Separated Contrastive Learning for Matching in Cross-domain Recommendation with Curriculum Scheduling
Heng Chang, Liang Gu, Cheng Hu, Zhinan Zhang, Hong Zhu, Yuhui Xu, Yuan Fang, Zhen Chen
TL;DR
This paper addresses instability in cross-domain matching caused by jointly optimizing intra-domain and inter-domain contrastive tasks. It introduces SCCDR, a framework that separates intra-CL and inter-CL into two stages and incorporates a stop-gradient operation to stabilize knowledge transfer, along with a curriculum scheduler that gradually increases the difficulty of inter-domain negatives based on a Katz centrality-based measure. The approach uses dual GraphSAGE encoders with intra-CL BCELoss and inter-CL aligned-user and neighbor-similarity losses, coupled via multi-task optimization with weights $\lambda_{intra}$ and $\lambda_{inter}$. Extensive experiments on multiple Amazon-domain pairs and a proprietary Industrial dataset, plus online A/B testing, show SCCDR achieving state-of-the-art performance in offline HIT@N metrics and significant online gains, especially in cold-start and less-correlated domain transfers.
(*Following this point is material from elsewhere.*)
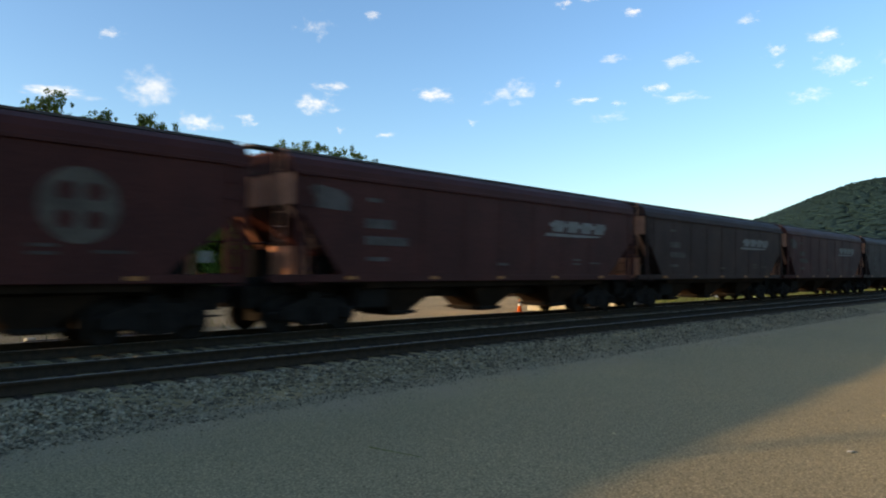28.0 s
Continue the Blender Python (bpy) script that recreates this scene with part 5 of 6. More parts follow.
def build_loco(label):
    """A wide-cab diesel; x runs back from its leading coupler, z up from the rail."""
    t = empty("locomotive", label, "locomotive", "locomotives of the train")
    L = LOCO_LEN
    part("underframe", box(1.0, L - 0.9, -1.5, 1.5, 1.12, 1.5, bev=0.03), M_LOCO, t)
    part("walkway_edge", box(1.6, L - 1.2, -1.53, -1.51, 1.475, 1.505), M_FAINT, t)
    part("fuel_tank", prism([(-1.35, 1.1), (-1.45, 0.45), (-1.2, 0.13), (1.2, 0.13), (1.45, 0.45), (1.35, 1.1)], "x", 7.5, 13.1), M_LOCO, t)
    # nose
    bm = bmesh.new()
    secs = [(1.3, 1.3, 3.2, 1.5), (1.38, 1.42, 3.3, 1.5), (2.75, 1.46, 3.52, 1.5)]
    rings = []
    for x, hw, zt, zb in secs:
        rings.append([bm.verts.new(c) for c in ((x, -hw, zb), (x, -hw, zt - 0.18), (x, -hw + 0.25, zt), (x, hw - 0.25, zt), (x, hw, zt - 0.18), (x, hw, zb))])
    for a, b in zip(rings, rings[1:]):
        for i in range(6):
            bm.faces.new((a[i], a[(i + 1) % 6], b[(i + 1) % 6], b[i]))
    bm.faces.new(rings[0])
    bm.faces.new(rings[-1][::-1])
    bmesh.ops.recalc_face_normals(bm, faces=list(bm.faces))
    part("nose", bm, M_LOCO, t)
    # pale dusty nose door and stripes
    part("nose_door", box(1.22, 1.299, -0.48, 0.48, 1.62, 3.16, bev=0.02), M_LOCO, t)
    for s in (-1, 1):
        part("brow_panel", box(1.285, 1.299, min(s * 0.5, s * 1.2), max(s * 0.5, s * 1.2), 1.95, 3.1), M_LOCONOSE, t, "dusty grey nose front")
        part("apron_panel", box(1.285, 1.299, min(s * 0.5, s * 1.28), max(s * 0.5, s * 1.28), 1.52, 1.93), M_LOCONOSE, t, "dusty grey lower nose")
    part("door_apron", box(1.21, 1.2195, -0.44, 0.44, 1.65, 1.93), M_LOCONOSE, t)
    part("door_brow", box(1.21, 1.2195, -0.44, 0.44, 1.95, 3.12), M_LOCONOSE, t)
    for k in range(5):
        z = 1.98 + k * 0.165
        bm = bmesh.new()
        add_box(bm, 1.196, 1.2095, -0.46, 0.46, z, z + 0.085)
        for s in (-1, 1):
            add_box(bm, 1.27, 1.2845, min(s * 0.5, s * 1.29), max(s * 0.5, s * 1.29), z, z + 0.085)
            add_prism(bm, [(1.299, s * 1.30), (1.38, s * 1.425), (1.38, s * 1.44), (1.283, s * 1.30)], "z", z, z + 0.085)
            add_box(bm, 1.38, 2.05, min(s * 1.425, s * 1.452), max(s * 1.425, s * 1.452), z, z + 0.085)
        part("nose_stripe", bm, M_LOCOWHITE, t, "white speed stripe")
    part("nose_headlight", box(1.14, 1.209, -0.2, 0.2, 2.86, 3.1, bev=0.02), M_LOCOWHITE, t)
    # cab
    bm = bmesh.new()
    prof = [(2.7, 1.5), (2.75, 3.46), (3.15, 4.06), (5.5, 4.06), (5.5, 1.5)]
    add_prism(bm, prof, "y", -1.5, 1.5)
    part("cab", bm, M_LOCO, t)
    pts = [(-1.55, 4.04), (-1.3, 4.26), (-0.7, 4.43), (0.7, 4.43), (1.3, 4.26), (1.55, 4.04)]
    part("cab_roof", prism(pts, "x", 3.1, 5.6), M_LOCO, t)
    part("roof_visor", prism([(-0.95, 4.12), (0.95, 4.12), (0.8, 4.46), (-0.8, 4.46)], "x", 2.98, 3.1), M_LOCOGRIME, t)
    part("headlight", box(2.92, 2.98, -0.16, 0.16, 4.26, 4.38, bev=0.02), M_LAMP, t, "lit headlight")
    for s in (-1, 1):
        part("number_board", box(2.93, 2.98, min(s * 0.26, s * 0.78), max(s * 0.26, s * 0.78), 4.2, 4.4), M_LOCOWHITE, t)
        bm = prism([(2.835, 3.56), (2.815, 3.57), (3.11, 4.03), (3.135, 4.02)], "y", min(s * 0.12, s * 1.4), max(s * 0.12, s * 1.4))
        part("windscreen", bm, M_WINDSCREEN, t)
        y0, y1 = sorted((s * 1.502, s * 1.515))
        part("side_window", box(3.2, 4.5, y0, y1, 3.28, 3.92), M_CABGLASS, t)
        part("window_frame", box(3.12, 3.2, y0, y1 + 0.0, 3.2, 4.0), M_GALV, t)
        part("window_frame", box(4.5, 4.58, y0, y1, 3.2, 4.0), M_STEELDK, t)
        part("window_post", box(3.8, 3.88, min(s * 1.516, s * 1.524), max(s * 1.516, s * 1.524), 3.28, 3.92), M_STEELDK, t)
        for k in range(4):
            part("number_bar", box(3.2 + k * 0.33, 3.42 + k * 0.33, y0, y1, 2.66, 2.94), M_DIMWHITE, t)
        part("rating_bar", box(4.1, 4.5, y0, y1, 2.5, 2.55), M_FAINT, t)
        part("horn_rail", tube((3.4, s * 0.4, 4.43), (3.9, s * 0.4, 4.55), 0.05), M_GALV, t)
    # equipment cabinet behind the cab, then the long hood
    pts = [(-1.42, 1.5), (-1.42, 4.06), (-1.1, 4.34), (1.1, 4.34), (1.42, 4.06), (1.42, 1.5)]
    part("blower_cabinet", prism(pts, "x", 5.5, 10.2), M_LOCO, t)
    pts = [(-1.05, 1.5), (-1.3, 2.0), (-1.3, 3.78), (-1.0, 4.04), (1.0, 4.04), (1.3, 3.78), (1.3, 2.0), (1.05, 1.5)]
    part("long_hood", prism(pts, "x", 10.2, 15.9), M_LOCO, t)
    pts = [(-1.42, 1.5), (-1.42, 3.9), (-1.2, 4.28), (1.2, 4.28), (1.42, 3.9), (1.42, 1.5)]
    part("radiator_cabin", prism(pts, "x", 15.9, L - 1.35), M_LOCO, t)
    part("exhaust", box(13.6, 14.6, -0.5, 0.5, 4.04, 4.36, bev=0.04), M_LOCOGRIME, t)
    part("roof_fan", tube((12.3, 0, 4.04), (12.3, 0, 4.3), 0.55, seg=20), M_LOCO, t)
    part("dynamic_brake_grille", box(6.0, 9.6, -1.44, -1.421, 3.2, 3.9), M_TRUCK, t)
    part("radiator_grille", box(16.3, 18.5, -1.44, -1.421, 2.9, 3.8), M_TRUCK, t)
    for k in range(6):
        x = 10.55 + k * 0.86
        part("hood_door", box(x, x + 0.8, -1.318, -1.301, 2.05, 2.75), M_LOCO, t)
    for k in range(5):
        z = 2.86 + k * 0.125
        part("side_stripe", box(10.45, 13.4, -1.322, -1.302, z, z + 0.07), M_DIMWHITE, t, "white side stripe")
    part("side_emblem", box(13.5, 14.8, -1.322, -1.302, 2.9, 3.38), M_DIMWHITE, t)
    part("side_lettering", box(13.3, 14.9, -1.322, -1.302, 2.4, 2.62), M_DIMWHITE, t)
    # handrails and steps
    bm = bmesh.new()
    x = 5.9
    while x < L - 1.0:
        add_tube(bm, (x, -1.5, 1.5), (x, -1.5, 2.5), 0.02, seg=5)
        x += 1.45
    add_tube(bm, (5.9, -1.5, 2.5), (L - 1.2, -1.5, 2.5), 0.02, seg=5)
    part("handrail", bm, M_LOCO, t)
    for s in (-1, 1):
        bm = bmesh.new()
        for k in range(4):
            add_box(bm, 0.95, 1.55, min(s * 1.1, s * 1.5), max(s * 1.1, s * 1.5), 0.35 + 0.3 * k, 0.39 + 0.3 * k)
        add_tube(bm, (0.95, s * 1.5, 0.3), (0.95, s * 1.5, 2.3), 0.025, seg=6)
        add_tube(bm, (1.55, s * 1.5, 0.3), (1.55, s * 1.5, 2.3), 0.025, seg=6)
        part("steps", bm, M_LOCO, t)
        bm = bmesh.new()
        for k in range(4):
            add_box(bm, L - 1.5, L - 0.95, min(s * 1.1, s * 1.5), max(s * 1.1, s * 1.5), 0.35 + 0.3 * k, 0.39 + 0.3 * k)
        part("rear_steps", bm, M_LOCOGRIME, t)
        part("ditch_light", tube((0.3, s * 0.7, 1.72), (0.4, s * 0.7, 1.72), 0.085, seg=16), M_LAMP, t, "lit ditch light")
        part("light_bracket", box(0.4, 0.62, s * 0.7 - 0.1, s * 0.7 + 0.1, 1.48, 1.82, bev=0.02), M_LOCOGRIME, t)
    part("front_deck", box(0.5, 1.35, -1.3, 1.3, 1.34, 1.48, bev=0.02), M_LOCO, t)
    part("anticlimber", prism([(0.28, -0.62), (0.5, -0.8), (0.5, 0.8), (0.28, 0.62)], "z", 1.4, 1.52), M_LOCONOSE, t, "pale worn anticlimber")
    bm = prism([(0.5, 0.08), (0.66, 0.08), (0.86, 0.74), (0.76, 0.74)], "y", -1.02, 1.02)
    part("plough", bm, M_PLOUGH, t, "dusty tan plough blade")
    for y in (-0.8, 0.8):
        part("plough_brace", box(0.7, 0.95, y - 0.05, y + 0.05, 0.4, 1.2), M_LOCO, t)
    for y in (-1.28, 1.28):
        part("corner_post", tube((0.62, y, 0.72), (0.62, y, 1.9), 0.028, seg=6), M_RUST, t, "rusty corner handrail")
        part("corner_rail", tube((0.62, y, 1.9), (1.2, y, 2.35), 0.028, seg=6), M_RUST, t)
    part("jumper_cable", tube((0.46, -0.5, 1.3), (0.4, 0.5, 1.22), 0.05, seg=8), M_BLACK, t)
    for y in (-1.0, -0.75, 0.2, 0.95):
        part("glad_hand", tube((0.8, y, 1.28), (0.5, y * 1.02, 0.8), 0.03, seg=6), M_BLACK, t)
    part("plough_wing", prism([(-1.5, 0.1), (-1.26, 0.1), (-1.26, 0.9), (-1.42, 0.9)], "x", 0.75, 0.95), M_LOCO, t)
    part("plough_wing", prism([(1.5, 0.1), (1.26, 0.1), (1.26, 0.9), (1.42, 0.9)], "x", 0.75, 0.95), M_LOCO, t)
    part("end_plate", box(0.9, 1.0, -1.4, 1.4, 0.9, 1.3), M_LOCO, t)
    for y in (-0.55, -0.35, 0.35, 0.55, 0.75):
        part("brake_hose", tube((0.88, y, 1.15), (0.62, y * 1.05, 0.62), 0.035, seg=6), M_RUST, t)
    # the front sits a little way back from the coupler
    for ob in t.children:
        if ob.name.split(".")[0] in ("nose", "nose_door", "brow_panel", "apron_panel", "door_apron", "door_brow", "nose_stripe", "nose_headlight", "steps", "ditch_light", "light_bracket", "front_deck", "anticlimber", "plough", "plough_brace", "corner_post", "corner_rail", "jumper_cable", "glad_hand", "plough_wing", "end_plate", "brake_hose"):
            ob.matrix_basis = pose(0.25 if ob.name.split(".")[0] in ("plough", "plough_brace", "ditch_light", "light_bracket", "anticlimber") else 0.5, 0, 0)
    for y in (-1.1, 1.1):
        part("front_rail", tube((1.0, y, 1.5), (1.0, y, 2.45), 0.022, seg=6), M_LOCO, t)
    part("cut_lever", tube((0.82, -1.35, 1.12), (0.82, 1.35, 1.12), 0.02, seg=6), M_RUST, t)
    part("coupler_pocket", box(0.75, 1.1, -0.4, 0.4, 0.68, 1.2, bev=0.03), M_PLOUGH, t)
    coupler(t, 0.15, 1)
    coupler(t, L, -1)
    # six-wheel bogies
    for xc in (4.6, L - 4.6):
        for dx in (-1.95, 0.0, 1.95):
            wheelset(t, xc + dx, 0.52)
        part("traction_motor", box(xc - 2.3, xc + 2.3, -0.62, 0.62, 0.14, 1.1), M_TRUCK, t)
        for s in (-1, 1):
            y0, y1 = sorted((s * 0.93, s * 1.14))
            part("bogie_frame", prism([(xc - 2.6, 0.5), (xc - 2.2, 0.3), (xc + 2.2, 0.3), (xc + 2.6, 0.5), (xc + 2.6, 0.78), (xc + 1.2, 0.95), (xc - 1.2, 0.95), (xc - 2.6, 0.78)], "y", y0, y1), M_TRUCK, t)
            for dx in (-1.95, 0.0, 1.95):
                part("axle_box", box(xc + dx - 0.2, xc + dx + 0.2, min(s * 1.14, s * 1.28), max(s * 1.14, s * 1.28), 0.34, 0.7, bev=0.03), M_TRUCK, t)
    return t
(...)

The work highlights the importance of modality-aware contrastive learning and curriculum strategies for robust cross-domain knowledge transfer in recommender systems.
Abstract
Cross-domain recommendation (CDR) is a task that aims to improve the recommendation performance in a target domain by leveraging the information from source domains. Contrastive learning methods have been widely adopted among intra-domain (intra-CL) and inter-domain (inter-CL) users/items for their representation learning and knowledge transfer during the matching stage of CDR. However, we observe that directly employing contrastive learning on mixed-up intra-CL and inter-CL tasks ignores the difficulty of learning from inter-domain over learning from intra-domain, and thus could cause severe training instability. Therefore, this instability deteriorates the representation learning process and hurts the quality of generated embeddings. To this end, we propose a novel framework named SCCDR built up on a separated intra-CL and inter-CL paradigm and a stop-gradient operation to handle the drawback. Specifically, SCCDR comprises two specialized curriculum stages: intra-inter separation and inter-domain curriculum scheduling. The former stage explicitly uses two distinct contrastive views for the intra-CL task in the source and target domains, respectively. Meanwhile, the latter stage deliberately tackles the inter-CL tasks with a curriculum scheduling strategy that derives effective curricula by accounting for the difficulty of negative samples anchored by overlapping users. Empirical experiments on various open-source datasets and an offline proprietary industrial dataset extracted from a real-world recommender system, and an online A/B test verify that SCCDR achieves state-of-the-art performance over multiple baselines.